IOC president urges PGA Tour to comply with Wada code before Olympics

Thomas Bach
The president of the IOC, Thomas Bach, encourages the PGA Tour to follow the Wada code during a press conference at St Andrews. Photograph: Jon Super/AP

The president of the International Olympic Committee, Thomas Bach, has urged the PGA Tour to fully comply with the World Anti-Doping Agency (Wada) code before golf’s return to the Olympics next year.

The PGA Tour, which runs the professional game in America, has its own anti-doping programme but many argue it is not as stringent as the world code. Thirteen weeks before the 2016 Games in Rio, participating Olympic players will automatically be required to comply with the world code because the tournament in Brazil – the first Olympic golf competition since 1904 – will operate under the International Golf Federation’s (IGF) anti-doping policy, which is Wada compliant.

It means players will need to provide their whereabouts around the clock and will be blood-tested, while any positive samples would be made public. The PGA Tour’s current policy is to not disclose details of any known banned substances and the decision-making following drug infringements, unless the discrepancy in question is regarded as performance-enhancing. Bans for recreational drug use are not made public and only three Tour players have been sanctioned for use of performance-enhancing drugs since 2008.

Bach, speaking on Saturday morning at the Open in St Andrews, said: “They will have the same conditions like all the athletes. There will be random testing. There will be target testing. With regard to the anti-doping programme, it is clear that the athletes will have to accept the Olympic standards during the next year prior to the Games, and of course during the Games. That means, for instance, that during the Games the first five [placed players] will be tested on top of the random testing and the targeted testing during the Olympic period. They all have to accept it.

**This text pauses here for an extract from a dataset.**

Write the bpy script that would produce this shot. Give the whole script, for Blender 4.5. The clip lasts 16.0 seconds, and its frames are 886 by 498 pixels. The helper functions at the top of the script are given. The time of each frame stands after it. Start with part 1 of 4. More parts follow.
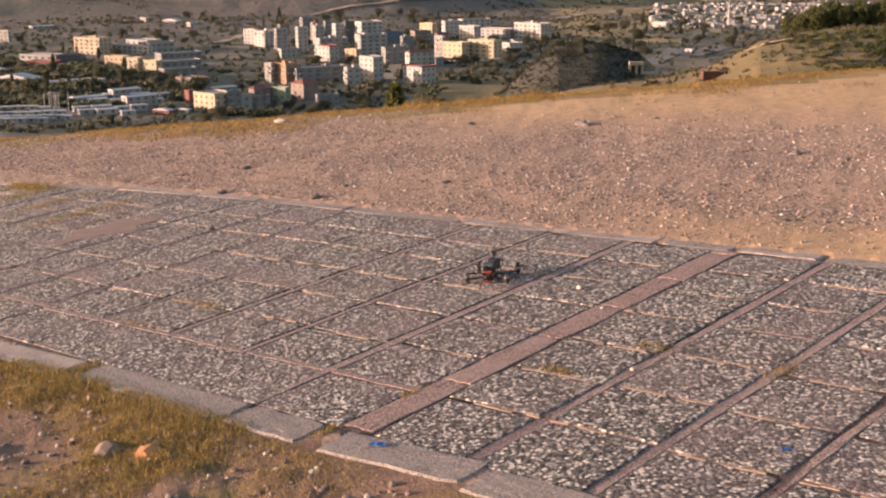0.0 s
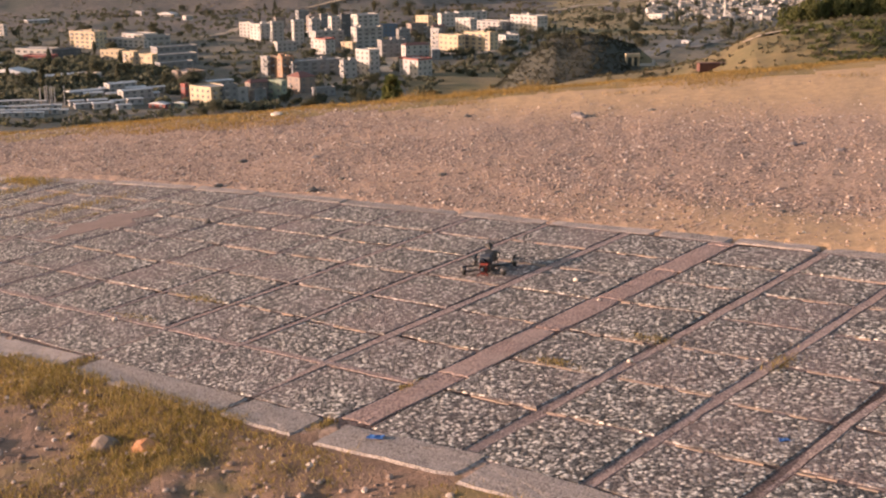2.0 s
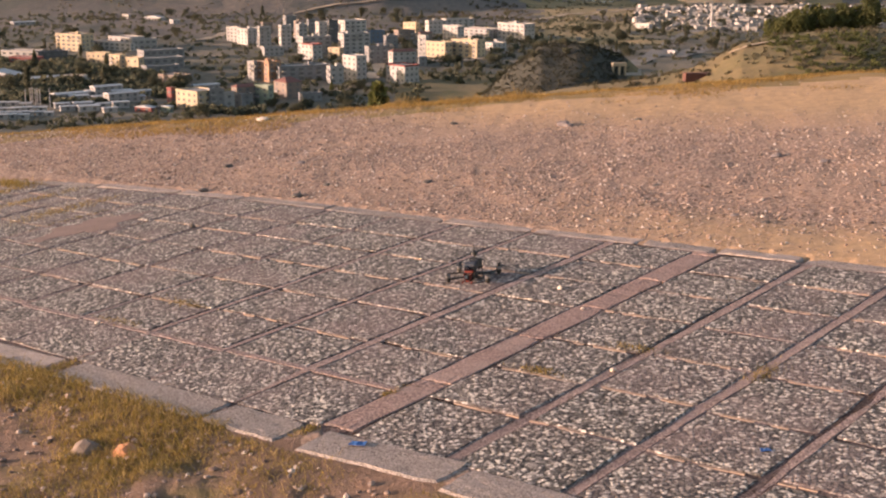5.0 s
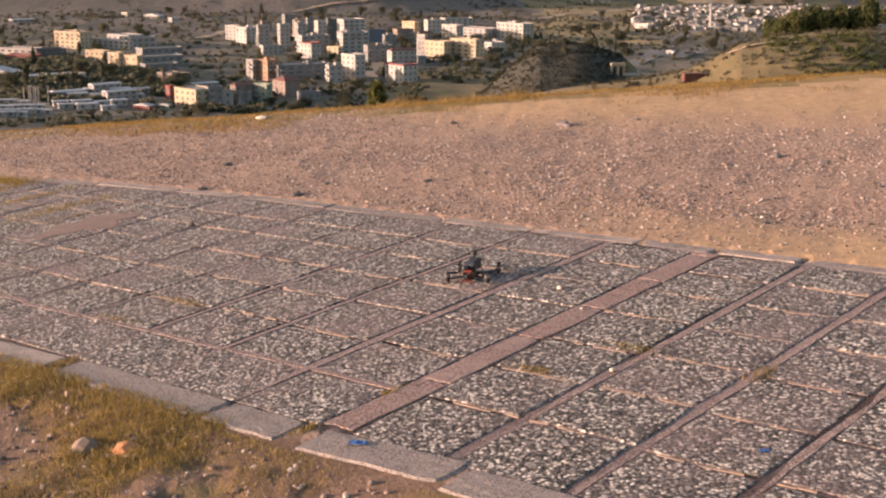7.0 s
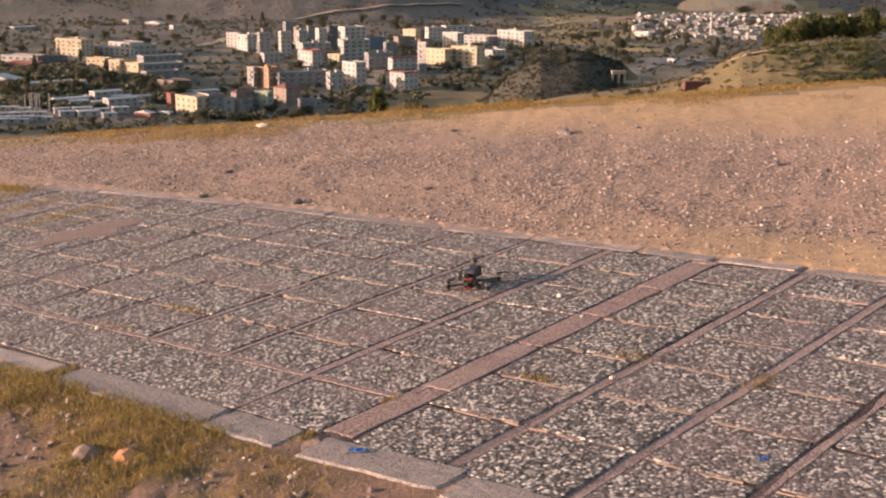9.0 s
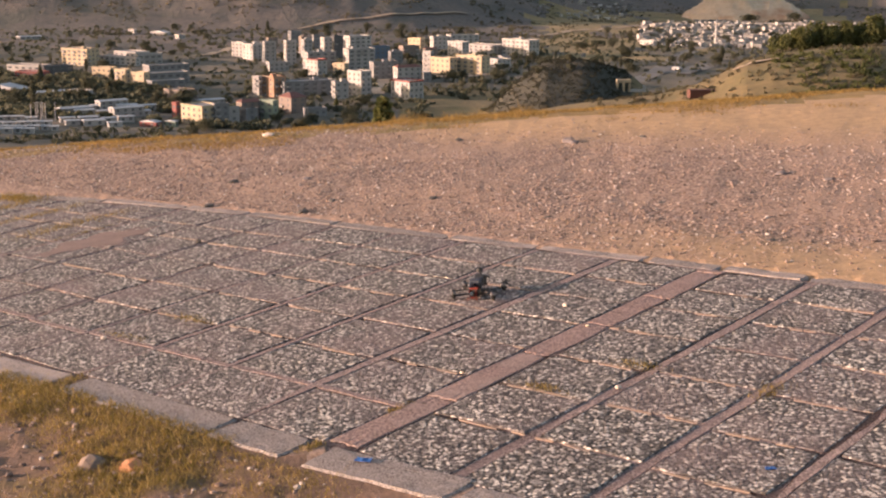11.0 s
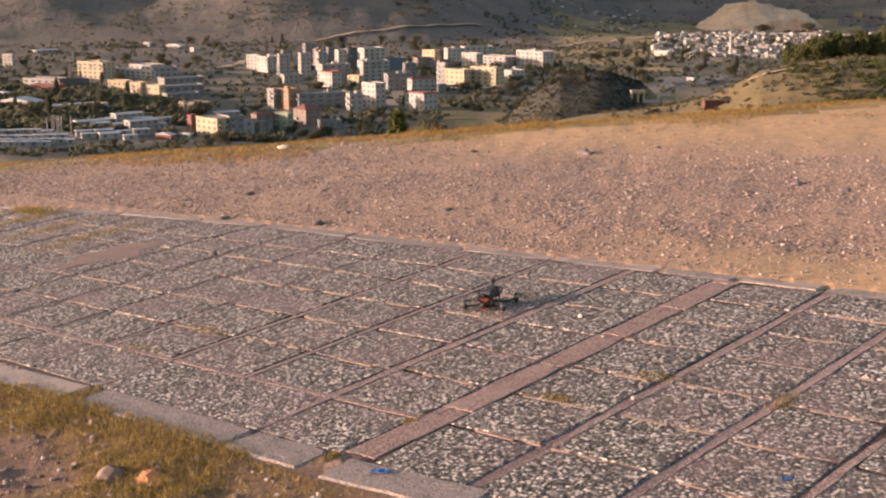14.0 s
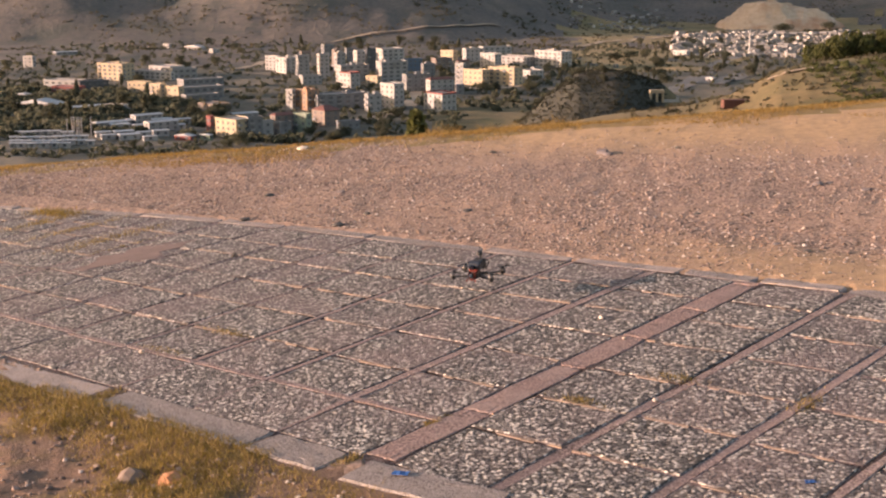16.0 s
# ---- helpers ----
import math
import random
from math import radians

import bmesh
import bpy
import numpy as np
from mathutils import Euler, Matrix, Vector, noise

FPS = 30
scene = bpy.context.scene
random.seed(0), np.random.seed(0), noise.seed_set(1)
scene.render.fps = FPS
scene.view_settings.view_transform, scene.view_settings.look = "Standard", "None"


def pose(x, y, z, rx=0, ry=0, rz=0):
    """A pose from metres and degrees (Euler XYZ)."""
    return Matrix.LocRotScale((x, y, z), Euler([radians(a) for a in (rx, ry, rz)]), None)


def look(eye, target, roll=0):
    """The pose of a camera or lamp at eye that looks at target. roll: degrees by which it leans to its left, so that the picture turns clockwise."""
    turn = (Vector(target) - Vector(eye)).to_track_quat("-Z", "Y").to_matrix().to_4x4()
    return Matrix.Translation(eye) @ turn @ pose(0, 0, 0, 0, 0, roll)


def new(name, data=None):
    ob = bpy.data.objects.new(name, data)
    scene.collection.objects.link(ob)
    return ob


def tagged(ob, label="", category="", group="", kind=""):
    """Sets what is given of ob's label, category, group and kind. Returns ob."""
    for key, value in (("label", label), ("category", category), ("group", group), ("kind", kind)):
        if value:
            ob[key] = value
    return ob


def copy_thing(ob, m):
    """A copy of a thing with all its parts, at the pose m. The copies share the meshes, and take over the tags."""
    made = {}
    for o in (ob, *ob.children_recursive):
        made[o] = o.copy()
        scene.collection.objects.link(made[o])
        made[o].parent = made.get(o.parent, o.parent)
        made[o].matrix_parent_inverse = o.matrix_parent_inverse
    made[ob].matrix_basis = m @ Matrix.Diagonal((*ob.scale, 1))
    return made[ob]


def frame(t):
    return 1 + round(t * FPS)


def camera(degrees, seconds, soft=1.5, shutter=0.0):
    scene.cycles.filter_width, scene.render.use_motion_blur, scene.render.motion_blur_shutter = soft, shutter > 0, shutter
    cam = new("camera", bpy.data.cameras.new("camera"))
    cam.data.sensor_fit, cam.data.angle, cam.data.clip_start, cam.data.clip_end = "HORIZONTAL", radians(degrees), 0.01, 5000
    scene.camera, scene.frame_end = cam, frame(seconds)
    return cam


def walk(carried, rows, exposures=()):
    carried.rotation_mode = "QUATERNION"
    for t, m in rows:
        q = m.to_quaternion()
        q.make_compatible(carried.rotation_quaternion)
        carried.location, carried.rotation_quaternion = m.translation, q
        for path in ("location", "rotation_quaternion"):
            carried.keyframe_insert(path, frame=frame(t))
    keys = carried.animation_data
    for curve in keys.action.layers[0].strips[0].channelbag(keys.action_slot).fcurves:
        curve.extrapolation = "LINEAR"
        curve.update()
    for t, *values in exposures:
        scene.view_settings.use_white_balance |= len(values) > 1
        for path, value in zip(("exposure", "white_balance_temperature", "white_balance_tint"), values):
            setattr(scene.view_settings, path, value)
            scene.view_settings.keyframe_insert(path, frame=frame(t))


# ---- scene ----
FOV = 37.89
cam = camera(FOV, 16.0, soft=2.2, shutter=0.4)
PATH = [
    (0, pose(0.0061, 0.0234, 1.6498, 76.005, 0.268, -0.301)),
    (0.5, pose(0.0144, 0.0220, 1.6516, 75.912, 0.333, -0.603)),
    (1, pose(0.0083, 0.0239, 1.6513, 75.875, 0.273, -0.781)),
    (1.5, pose(0.0076, 0.0267, 1.6474, 75.766, 0.273, -0.434)),
    (2, pose(0.0083, 0.0302, 1.6470, 75.683, 0.462, -0.485)),
    (2.5, pose(0.0090, 0.0343, 1.6470, 75.710, 0.538, -0.473)),
    (3, pose(0.0119, 0.0265, 1.6494, 75.772, 0.620, -0.627)),
    (3.5, pose(0.0143, 0.0205, 1.6480, 75.860, 0.015, -0.791)),
    (4, pose(0.0132, 0.0238, 1.6479, 75.960, -0.171, -0.931)),
    (6.5, pose(0.0045, 0.0284, 1.6516, 75.992, -0.444, -1.024)),
    (7, pose(0.0023, 0.0254, 1.6499, 75.955, -0.529, -1.012)),
    (7.5, pose(0.0011, 0.0223, 1.6525, 75.985, -0.703, -0.905)),
    (8, pose(0.0016, 0.0146, 1.6526, 76.180, -0.729, -0.865)),
    (8.5, pose(0.0047, 0.0150, 1.6548, 76.255, -0.764, -0.877)),
    (9, pose(0.0039, 0.0147, 1.6537, 76.288, -0.583, -0.970)),
    (11.5, pose(0.0023, 0.0114, 1.6588, 76.729, -0.485, -0.671)),
    (12, pose(0.0023, 0.0081, 1.6585, 76.770, -0.525, -0.547)),
    (12.5, pose(0.0027, 0.0008, 1.6629, 76.990, -0.568, -0.461)),
    (13, pose(0.0037, -0.0021, 1.6649, 77.357, -0.493, -0.429)),
    (13.5, pose(0.0014, -0.0038, 1.6619, 77.336, -0.317, -0.227)),
    (14, pose(-0.0007, -0.0014, 1.6613, 77.175, -0.157, -0.163)),
    (14.5, pose(0.0, 0.0, 1.6600, 77.206, 0.0, 0.0)),
    (15, pose(0.0021, 0.0043, 1.6629, 77.202, -0.004, 0.071)),
    (15.5, pose(-0.0014, 0.0074, 1.6617, 77.080, 0.136, 0.207)),
    (16, pose(-0.0069, 0.0086, 1.6641, 77.191, 0.111, 0.627)),
]
walk(cam, PATH, exposures=[(0, 1.1, 6620, 22), (16, 1.1, 6620, 22)])

# ---- light: a low evening sun from the west ----
SUN_UP = 7.0
world = bpy.data.worlds.new("world")
scene.world = world
world.use_nodes = True
wn = world.node_tree.nodes
sky = wn.new("ShaderNodeTexSky")
sky.sky_type, sky.sun_disc = "NISHITA", False
sky.sun_elevation, sky.sun_rotation = radians(SUN_UP), radians(-93)
sky.air_density, sky.dust_density = 1.2, 2.0
wn["Background"].inputs["Strength"].default_value = 0.15
world.node_tree.links.new(sky.outputs[0], wn["Background"].inputs["Color"])
sun = new("sun", bpy.data.lights.new("sun", "SUN"))
sun.data.energy, sun.data.angle, sun.data.color = 5.0, radians(0.6), (1.0, 0.72, 0.54)
sun.matrix_basis = look((-60, -3, 60 * math.tan(radians(SUN_UP))), (0, 0, 0))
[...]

“Prior to the Games and from now on, I can only encourage the PGA Tour to follow the Wada code, and finally to accept the Wada code and to be compliant with this so that you have a harmonised anti-doping regime for all the golf players and that you have an equal level of playing field.

“If Wada tell us that the non-compliant test procedures of PGA would have a negative impact on the Olympic requirements, then of course we’d have to take this into consideration, again, to have a level playing field for all the players and for all the athletes.”

The Wada director general, David Howman, has previously criticised the lack of transparency in the PGA Tour’s anti-doping policy, stating that the European Tour has more stringent testing.

However, Tim Finchem, the commissioner of the PGA Tour, has defended the organisation’s programme, saying: “The doping programme we have is the best in our sport globally.”

An IGF statement read: “Olympic golf will operate under the International Golf Federation’s anti-doping policy, which is Wada compliant. This will come into effect 13 weeks out from the Olympic Games in Rio. From 6 May 2016 through to the conclusion of the Olympic Games there will be a registered testing pool, created and managed by the IGF, and male and female golfing athletes will be subject to both urine and blood tests for substances on the Wada prohibited list.”

Peter Dawson, the outgoing chief executive of the R&A, said earlier in the week that golf could not be complacent regarding anti-doping but refused to reveal how many tests would be taking place at this year’s Open.

“I would certainly urge that golf moves towards being Wada compliant at all times and right across the world, and I think the game of golf is working towards that,” said Dawson. “That said, it’s still my belief that we don’t have a major drug problem of any kind in the game of golf, but we certainly can’t afford to be complacent.”